Data segment:
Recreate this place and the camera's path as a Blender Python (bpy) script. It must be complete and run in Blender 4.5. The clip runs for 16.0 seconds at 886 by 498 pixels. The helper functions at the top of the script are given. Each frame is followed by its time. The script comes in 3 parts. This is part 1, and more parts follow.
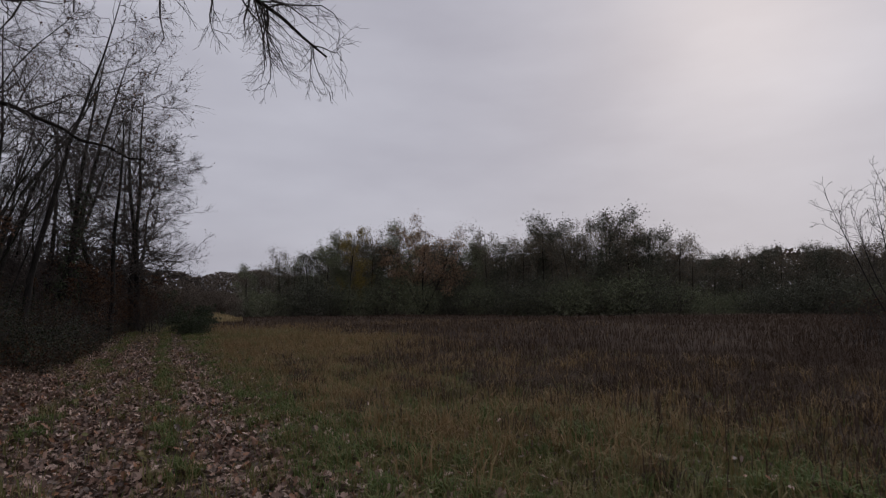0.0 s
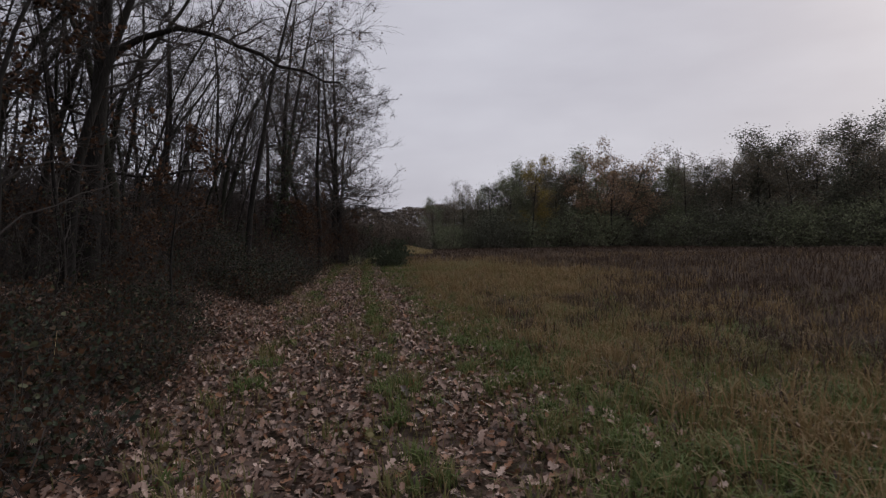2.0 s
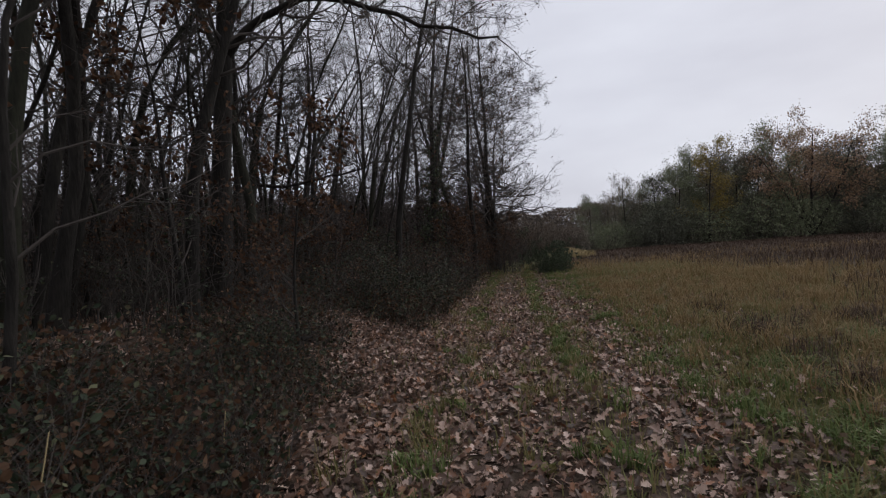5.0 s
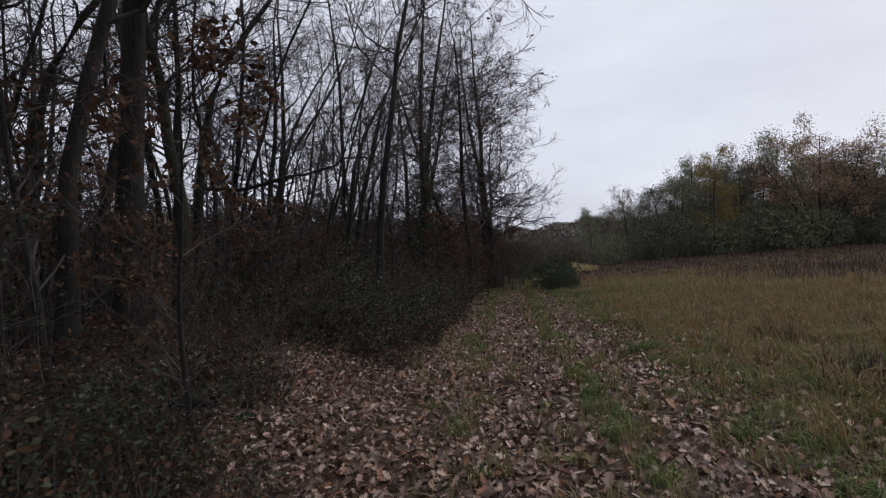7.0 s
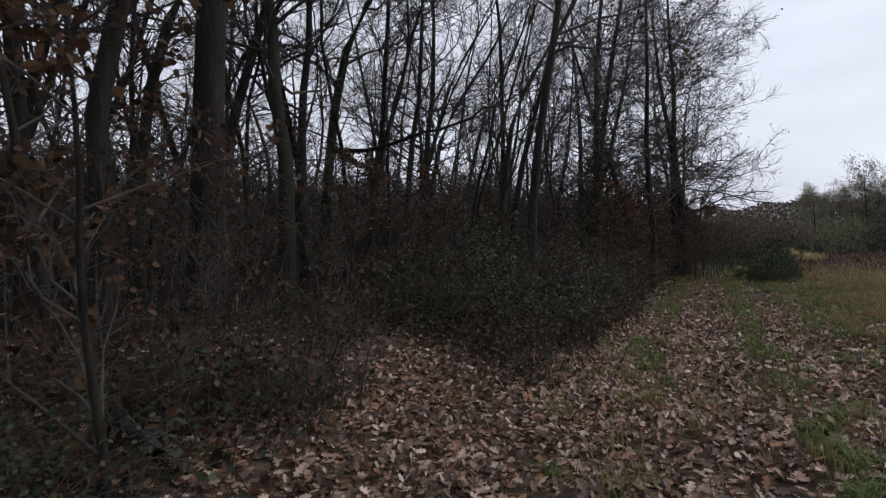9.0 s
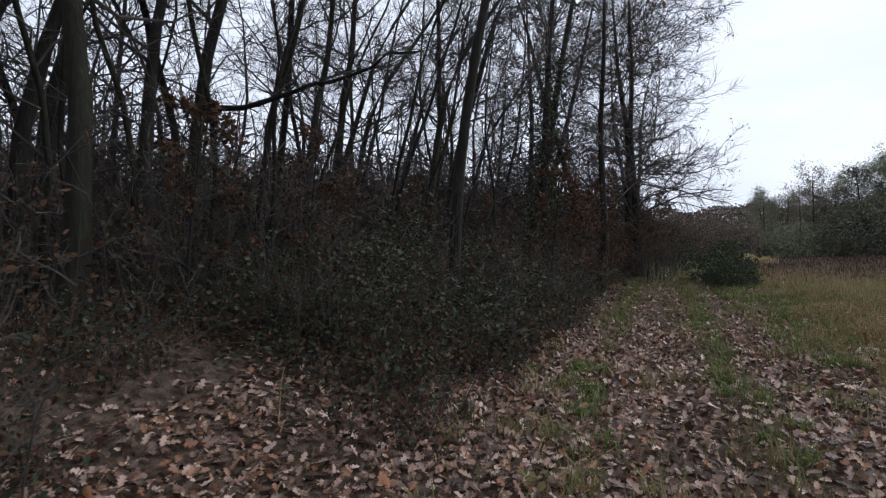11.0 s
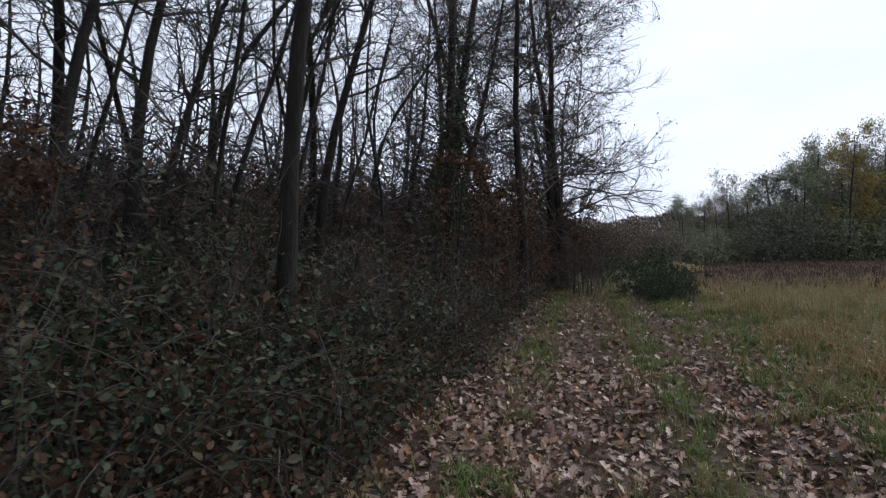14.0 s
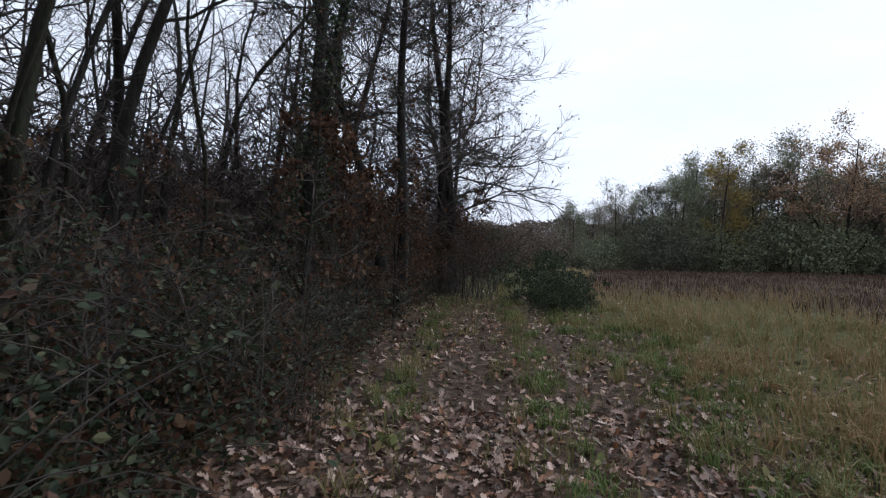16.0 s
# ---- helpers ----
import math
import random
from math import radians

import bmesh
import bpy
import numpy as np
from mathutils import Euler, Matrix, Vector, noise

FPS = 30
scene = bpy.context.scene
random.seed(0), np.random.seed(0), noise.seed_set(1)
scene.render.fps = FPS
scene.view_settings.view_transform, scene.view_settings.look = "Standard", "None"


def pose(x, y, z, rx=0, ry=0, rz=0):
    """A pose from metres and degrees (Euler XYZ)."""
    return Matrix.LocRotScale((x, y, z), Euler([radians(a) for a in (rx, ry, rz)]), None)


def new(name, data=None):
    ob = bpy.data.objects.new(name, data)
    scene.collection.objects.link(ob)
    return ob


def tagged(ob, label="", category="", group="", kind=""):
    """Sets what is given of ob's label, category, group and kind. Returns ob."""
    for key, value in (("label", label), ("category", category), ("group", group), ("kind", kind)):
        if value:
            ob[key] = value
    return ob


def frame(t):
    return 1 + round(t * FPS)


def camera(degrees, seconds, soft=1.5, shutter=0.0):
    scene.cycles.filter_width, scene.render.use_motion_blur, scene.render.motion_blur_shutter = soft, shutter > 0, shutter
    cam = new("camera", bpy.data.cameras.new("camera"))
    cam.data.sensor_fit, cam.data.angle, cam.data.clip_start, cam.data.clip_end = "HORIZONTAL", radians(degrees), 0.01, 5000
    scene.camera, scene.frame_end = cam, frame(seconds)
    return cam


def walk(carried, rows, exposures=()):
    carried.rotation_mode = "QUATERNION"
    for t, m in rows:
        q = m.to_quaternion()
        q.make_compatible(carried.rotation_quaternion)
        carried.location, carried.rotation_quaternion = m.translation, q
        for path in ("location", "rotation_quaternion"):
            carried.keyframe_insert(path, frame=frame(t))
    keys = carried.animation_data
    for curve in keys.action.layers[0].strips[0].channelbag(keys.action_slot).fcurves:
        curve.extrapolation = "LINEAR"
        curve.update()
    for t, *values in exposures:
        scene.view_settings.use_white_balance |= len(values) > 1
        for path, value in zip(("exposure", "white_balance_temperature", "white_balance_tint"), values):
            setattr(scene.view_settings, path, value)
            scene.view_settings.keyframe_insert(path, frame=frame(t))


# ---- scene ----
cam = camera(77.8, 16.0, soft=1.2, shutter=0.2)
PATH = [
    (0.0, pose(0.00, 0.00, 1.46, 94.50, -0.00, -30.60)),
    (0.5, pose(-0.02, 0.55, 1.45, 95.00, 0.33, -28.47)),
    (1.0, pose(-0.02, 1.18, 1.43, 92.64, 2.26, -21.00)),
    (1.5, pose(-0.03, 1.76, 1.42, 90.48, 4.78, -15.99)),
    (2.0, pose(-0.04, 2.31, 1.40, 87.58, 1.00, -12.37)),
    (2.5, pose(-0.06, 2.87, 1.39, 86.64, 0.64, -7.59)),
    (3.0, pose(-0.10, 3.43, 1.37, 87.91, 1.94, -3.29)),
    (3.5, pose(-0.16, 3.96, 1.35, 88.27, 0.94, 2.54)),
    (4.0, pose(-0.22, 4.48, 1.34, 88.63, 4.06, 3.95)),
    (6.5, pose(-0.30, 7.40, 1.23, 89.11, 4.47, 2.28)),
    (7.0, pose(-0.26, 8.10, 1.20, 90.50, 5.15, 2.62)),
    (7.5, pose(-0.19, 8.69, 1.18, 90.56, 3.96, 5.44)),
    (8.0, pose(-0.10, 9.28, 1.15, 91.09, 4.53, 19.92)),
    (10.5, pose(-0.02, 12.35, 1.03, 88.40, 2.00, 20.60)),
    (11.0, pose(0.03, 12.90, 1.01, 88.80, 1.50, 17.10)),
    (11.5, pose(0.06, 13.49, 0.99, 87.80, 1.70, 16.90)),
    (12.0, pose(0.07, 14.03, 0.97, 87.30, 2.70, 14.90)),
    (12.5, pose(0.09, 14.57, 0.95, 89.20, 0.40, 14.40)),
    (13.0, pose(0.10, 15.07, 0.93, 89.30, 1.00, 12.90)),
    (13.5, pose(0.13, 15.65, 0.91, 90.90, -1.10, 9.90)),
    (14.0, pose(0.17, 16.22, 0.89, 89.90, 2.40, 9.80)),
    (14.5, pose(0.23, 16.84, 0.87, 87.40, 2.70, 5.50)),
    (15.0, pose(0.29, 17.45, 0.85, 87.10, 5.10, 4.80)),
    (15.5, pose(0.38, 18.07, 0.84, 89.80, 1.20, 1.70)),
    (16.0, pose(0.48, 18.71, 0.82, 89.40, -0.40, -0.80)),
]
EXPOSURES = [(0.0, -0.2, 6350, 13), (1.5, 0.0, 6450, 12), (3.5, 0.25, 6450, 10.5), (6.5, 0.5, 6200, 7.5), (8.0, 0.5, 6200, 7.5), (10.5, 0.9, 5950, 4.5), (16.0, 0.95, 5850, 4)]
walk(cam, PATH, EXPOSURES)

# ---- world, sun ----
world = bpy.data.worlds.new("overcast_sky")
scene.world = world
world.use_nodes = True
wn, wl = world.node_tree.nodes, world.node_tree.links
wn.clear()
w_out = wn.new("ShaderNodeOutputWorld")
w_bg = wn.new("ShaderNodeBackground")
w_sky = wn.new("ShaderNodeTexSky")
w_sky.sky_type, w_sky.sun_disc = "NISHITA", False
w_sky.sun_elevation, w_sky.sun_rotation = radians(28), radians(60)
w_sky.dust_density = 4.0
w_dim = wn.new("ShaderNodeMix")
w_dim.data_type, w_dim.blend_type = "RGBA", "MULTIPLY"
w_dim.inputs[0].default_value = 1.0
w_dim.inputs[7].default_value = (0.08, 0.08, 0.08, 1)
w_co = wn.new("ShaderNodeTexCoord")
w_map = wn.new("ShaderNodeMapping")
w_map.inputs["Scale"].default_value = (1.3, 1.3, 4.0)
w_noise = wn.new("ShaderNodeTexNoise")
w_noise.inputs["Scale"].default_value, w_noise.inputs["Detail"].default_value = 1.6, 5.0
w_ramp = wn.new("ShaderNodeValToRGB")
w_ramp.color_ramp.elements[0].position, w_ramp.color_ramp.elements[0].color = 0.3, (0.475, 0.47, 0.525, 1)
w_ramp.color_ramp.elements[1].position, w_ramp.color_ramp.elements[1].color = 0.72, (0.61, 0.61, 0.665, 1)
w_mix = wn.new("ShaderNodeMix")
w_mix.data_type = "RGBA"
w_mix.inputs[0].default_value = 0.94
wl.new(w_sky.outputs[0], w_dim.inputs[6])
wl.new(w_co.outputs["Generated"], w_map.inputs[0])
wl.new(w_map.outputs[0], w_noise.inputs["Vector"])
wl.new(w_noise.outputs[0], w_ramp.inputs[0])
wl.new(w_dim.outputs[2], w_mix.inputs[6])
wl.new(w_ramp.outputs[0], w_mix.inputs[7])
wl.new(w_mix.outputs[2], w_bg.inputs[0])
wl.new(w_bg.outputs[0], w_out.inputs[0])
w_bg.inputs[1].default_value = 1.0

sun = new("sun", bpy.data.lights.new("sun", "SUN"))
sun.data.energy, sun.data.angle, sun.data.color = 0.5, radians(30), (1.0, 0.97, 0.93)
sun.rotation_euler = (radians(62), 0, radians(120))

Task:
Extract the full listing exactly, with the pictures left out.

Solution to this problem:
Recreate this place and the camera's path as a Blender Python (bpy) script. It must be complete and run in Blender 4.5. The clip runs for 16.0 seconds at 886 by 498 pixels. The helper functions at the top of the script are given. Each frame is followed by its time. The script comes in 3 parts. This is part 1, and more parts follow.
0.0 s
2.0 s
5.0 s
7.0 s
9.0 s
11.0 s
14.0 s
16.0 s
# ---- helpers ----
import math
import random
from math import radians

import bmesh
import bpy
import numpy as np
from mathutils import Euler, Matrix, Vector, noise

FPS = 30
scene = bpy.context.scene
random.seed(0), np.random.seed(0), noise.seed_set(1)
scene.render.fps = FPS
scene.view_settings.view_transform, scene.view_settings.look = "Standard", "None"


def pose(x, y, z, rx=0, ry=0, rz=0):
    """A pose from metres and degrees (Euler XYZ)."""
    return Matrix.LocRotScale((x, y, z), Euler([radians(a) for a in (rx, ry, rz)]), None)


def new(name, data=None):
    ob = bpy.data.objects.new(name, data)
    scene.collection.objects.link(ob)
    return ob


def tagged(ob, label="", category="", group="", kind=""):
    """Sets what is given of ob's label, category, group and kind. Returns ob."""
    for key, value in (("label", label), ("category", category), ("group", group), ("kind", kind)):
        if value:
            ob[key] = value
    return ob


def frame(t):
    return 1 + round(t * FPS)


def camera(degrees, seconds, soft=1.5, shutter=0.0):
    scene.cycles.filter_width, scene.render.use_motion_blur, scene.render.motion_blur_shutter = soft, shutter > 0, shutter
    cam = new("camera", bpy.data.cameras.new("camera"))
    cam.data.sensor_fit, cam.data.angle, cam.data.clip_start, cam.data.clip_end = "HORIZONTAL", radians(degrees), 0.01, 5000
    scene.camera, scene.frame_end = cam, frame(seconds)
    return cam


def walk(carried, rows, exposures=()):
    carried.rotation_mode = "QUATERNION"
    for t, m in rows:
        q = m.to_quaternion()
        q.make_compatible(carried.rotation_quaternion)
        carried.location, carried.rotation_quaternion = m.translation, q
        for path in ("location", "rotation_quaternion"):
            carried.keyframe_insert(path, frame=frame(t))
    keys = carried.animation_data
    for curve in keys.action.layers[0].strips[0].channelbag(keys.action_slot).fcurves:
        curve.extrapolation = "LINEAR"
        curve.update()
    for t, *values in exposures:
        scene.view_settings.use_white_balance |= len(values) > 1
        for path, value in zip(("exposure", "white_balance_temperature", "white_balance_tint"), values):
            setattr(scene.view_settings, path, value)
            scene.view_settings.keyframe_insert(path, frame=frame(t))


# ---- scene ----
cam = camera(77.8, 16.0, soft=1.2, shutter=0.2)
PATH = [
    (0.0, pose(0.00, 0.00, 1.46, 94.50, -0.00, -30.60)),
    (0.5, pose(-0.02, 0.55, 1.45, 95.00, 0.33, -28.47)),
    (1.0, pose(-0.02, 1.18, 1.43, 92.64, 2.26, -21.00)),
    (1.5, pose(-0.03, 1.76, 1.42, 90.48, 4.78, -15.99)),
    (2.0, pose(-0.04, 2.31, 1.40, 87.58, 1.00, -12.37)),
    (2.5, pose(-0.06, 2.87, 1.39, 86.64, 0.64, -7.59)),
    (3.0, pose(-0.10, 3.43, 1.37, 87.91, 1.94, -3.29)),
    (3.5, pose(-0.16, 3.96, 1.35, 88.27, 0.94, 2.54)),
    (4.0, pose(-0.22, 4.48, 1.34, 88.63, 4.06, 3.95)),
    (6.5, pose(-0.30, 7.40, 1.23, 89.11, 4.47, 2.28)),
    (7.0, pose(-0.26, 8.10, 1.20, 90.50, 5.15, 2.62)),
    (7.5, pose(-0.19, 8.69, 1.18, 90.56, 3.96, 5.44)),
    (8.0, pose(-0.10, 9.28, 1.15, 91.09, 4.53, 19.92)),
    (10.5, pose(-0.02, 12.35, 1.03, 88.40, 2.00, 20.60)),
    (11.0, pose(0.03, 12.90, 1.01, 88.80, 1.50, 17.10)),
    (11.5, pose(0.06, 13.49, 0.99, 87.80, 1.70, 16.90)),
    (12.0, pose(0.07, 14.03, 0.97, 87.30, 2.70, 14.90)),
    (12.5, pose(0.09, 14.57, 0.95, 89.20, 0.40, 14.40)),
    (13.0, pose(0.10, 15.07, 0.93, 89.30, 1.00, 12.90)),
    (13.5, pose(0.13, 15.65, 0.91, 90.90, -1.10, 9.90)),
    (14.0, pose(0.17, 16.22, 0.89, 89.90, 2.40, 9.80)),
    (14.5, pose(0.23, 16.84, 0.87, 87.40, 2.70, 5.50)),
    (15.0, pose(0.29, 17.45, 0.85, 87.10, 5.10, 4.80)),
    (15.5, pose(0.38, 18.07, 0.84, 89.80, 1.20, 1.70)),
    (16.0, pose(0.48, 18.71, 0.82, 89.40, -0.40, -0.80)),
]
EXPOSURES = [(0.0, -0.2, 6350, 13), (1.5, 0.0, 6450, 12), (3.5, 0.25, 6450, 10.5), (6.5, 0.5, 6200, 7.5), (8.0, 0.5, 6200, 7.5), (10.5, 0.9, 5950, 4.5), (16.0, 0.95, 5850, 4)]
walk(cam, PATH, EXPOSURES)

# ---- world, sun ----
world = bpy.data.worlds.new("overcast_sky")
scene.world = world
world.use_nodes = True
wn, wl = world.node_tree.nodes, world.node_tree.links
wn.clear()
w_out = wn.new("ShaderNodeOutputWorld")
w_bg = wn.new("ShaderNodeBackground")
w_sky = wn.new("ShaderNodeTexSky")
w_sky.sky_type, w_sky.sun_disc = "NISHITA", False
w_sky.sun_elevation, w_sky.sun_rotation = radians(28), radians(60)
w_sky.dust_density = 4.0
w_dim = wn.new("ShaderNodeMix")
w_dim.data_type, w_dim.blend_type = "RGBA", "MULTIPLY"
w_dim.inputs[0].default_value = 1.0
w_dim.inputs[7].default_value = (0.08, 0.08, 0.08, 1)
w_co = wn.new("ShaderNodeTexCoord")
w_map = wn.new("ShaderNodeMapping")
w_map.inputs["Scale"].default_value = (1.3, 1.3, 4.0)
w_noise = wn.new("ShaderNodeTexNoise")
w_noise.inputs["Scale"].default_value, w_noise.inputs["Detail"].default_value = 1.6, 5.0
w_ramp = wn.new("ShaderNodeValToRGB")
w_ramp.color_ramp.elements[0].position, w_ramp.color_ramp.elements[0].color = 0.3, (0.475, 0.47, 0.525, 1)
w_ramp.color_ramp.elements[1].position, w_ramp.color_ramp.elements[1].color = 0.72, (0.61, 0.61, 0.665, 1)
w_mix = wn.new("ShaderNodeMix")
w_mix.data_type = "RGBA"
w_mix.inputs[0].default_value = 0.94
wl.new(w_sky.outputs[0], w_dim.inputs[6])
wl.new(w_co.outputs["Generated"], w_map.inputs[0])
wl.new(w_map.outputs[0], w_noise.inputs["Vector"])
wl.new(w_noise.outputs[0], w_ramp.inputs[0])
wl.new(w_dim.outputs[2], w_mix.inputs[6])
wl.new(w_ramp.outputs[0], w_mix.inputs[7])
wl.new(w_mix.outputs[2], w_bg.inputs[0])
wl.new(w_bg.outputs[0], w_out.inputs[0])
w_bg.inputs[1].default_value = 1.0

sun = new("sun", bpy.data.lights.new("sun", "SUN"))
sun.data.energy, sun.data.angle, sun.data.color = 0.5, radians(30), (1.0, 0.97, 0.93)
sun.rotation_euler = (radians(62), 0, radians(120))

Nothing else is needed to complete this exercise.